— Begin GIVEN MATERIAL —

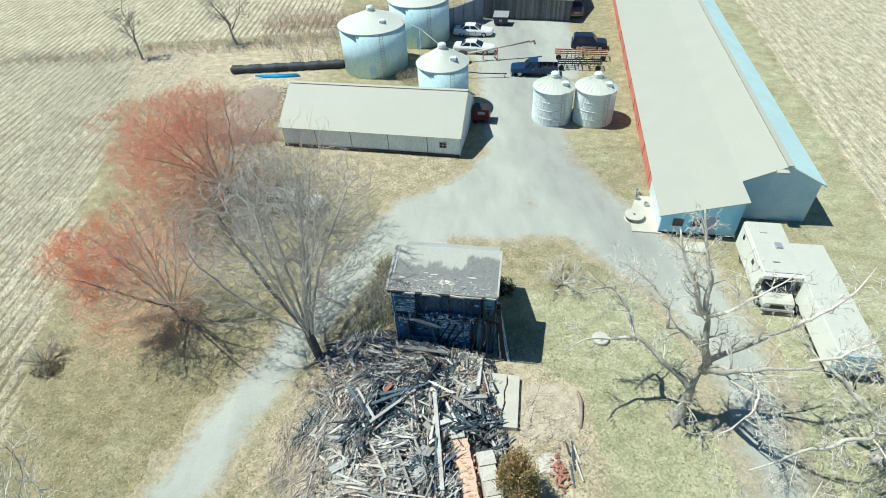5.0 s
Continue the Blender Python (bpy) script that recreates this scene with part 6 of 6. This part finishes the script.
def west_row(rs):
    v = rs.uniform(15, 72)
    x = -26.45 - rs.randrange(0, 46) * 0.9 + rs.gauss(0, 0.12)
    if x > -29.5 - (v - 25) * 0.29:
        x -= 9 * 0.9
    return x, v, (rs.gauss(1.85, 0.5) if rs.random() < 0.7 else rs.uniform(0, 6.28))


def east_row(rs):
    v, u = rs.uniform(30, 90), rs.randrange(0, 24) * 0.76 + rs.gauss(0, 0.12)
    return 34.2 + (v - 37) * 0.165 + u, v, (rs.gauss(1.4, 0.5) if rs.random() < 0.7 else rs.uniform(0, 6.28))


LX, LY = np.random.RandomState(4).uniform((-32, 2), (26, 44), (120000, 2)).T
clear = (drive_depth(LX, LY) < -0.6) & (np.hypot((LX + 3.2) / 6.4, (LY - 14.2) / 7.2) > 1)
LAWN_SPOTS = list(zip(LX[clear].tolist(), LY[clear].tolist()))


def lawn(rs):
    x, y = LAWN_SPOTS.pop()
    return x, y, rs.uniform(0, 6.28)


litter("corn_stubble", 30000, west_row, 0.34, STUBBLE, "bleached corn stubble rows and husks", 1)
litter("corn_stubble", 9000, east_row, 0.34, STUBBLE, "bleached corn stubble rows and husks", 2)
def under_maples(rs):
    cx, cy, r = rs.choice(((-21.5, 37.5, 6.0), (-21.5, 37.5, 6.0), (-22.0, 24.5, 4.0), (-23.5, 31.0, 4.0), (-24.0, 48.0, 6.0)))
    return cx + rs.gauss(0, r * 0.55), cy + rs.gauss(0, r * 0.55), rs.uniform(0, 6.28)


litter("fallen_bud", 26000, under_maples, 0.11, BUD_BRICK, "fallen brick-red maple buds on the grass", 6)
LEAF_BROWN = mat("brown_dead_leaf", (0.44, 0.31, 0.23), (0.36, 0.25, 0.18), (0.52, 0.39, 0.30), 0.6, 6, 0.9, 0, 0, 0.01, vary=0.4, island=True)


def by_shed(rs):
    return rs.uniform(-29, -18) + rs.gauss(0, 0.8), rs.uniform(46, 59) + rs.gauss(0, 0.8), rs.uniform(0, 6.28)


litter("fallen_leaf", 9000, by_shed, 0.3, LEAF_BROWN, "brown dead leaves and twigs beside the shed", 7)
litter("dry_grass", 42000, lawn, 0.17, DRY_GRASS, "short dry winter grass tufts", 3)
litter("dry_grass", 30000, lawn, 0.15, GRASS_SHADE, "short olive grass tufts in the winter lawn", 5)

— End GIVEN MATERIAL —

_TASK_. Give again, exactly, the lines from the start of the data through the one holding "return 34.2 +"; omit the pictures.

_RESULT_.
5.0 s
Continue the Blender Python (bpy) script that recreates this scene with part 6 of 6. This part finishes the script.
def west_row(rs):
    v = rs.uniform(15, 72)
    x = -26.45 - rs.randrange(0, 46) * 0.9 + rs.gauss(0, 0.12)
    if x > -29.5 - (v - 25) * 0.29:
        x -= 9 * 0.9
    return x, v, (rs.gauss(1.85, 0.5) if rs.random() < 0.7 else rs.uniform(0, 6.28))


def east_row(rs):
    v, u = rs.uniform(30, 90), rs.randrange(0, 24) * 0.76 + rs.gauss(0, 0.12)
    return 34.2 + (v - 37) * 0.165 + u, v, (rs.gauss(1.4, 0.5) if rs.random() < 0.7 else rs.uniform(0, 6.28))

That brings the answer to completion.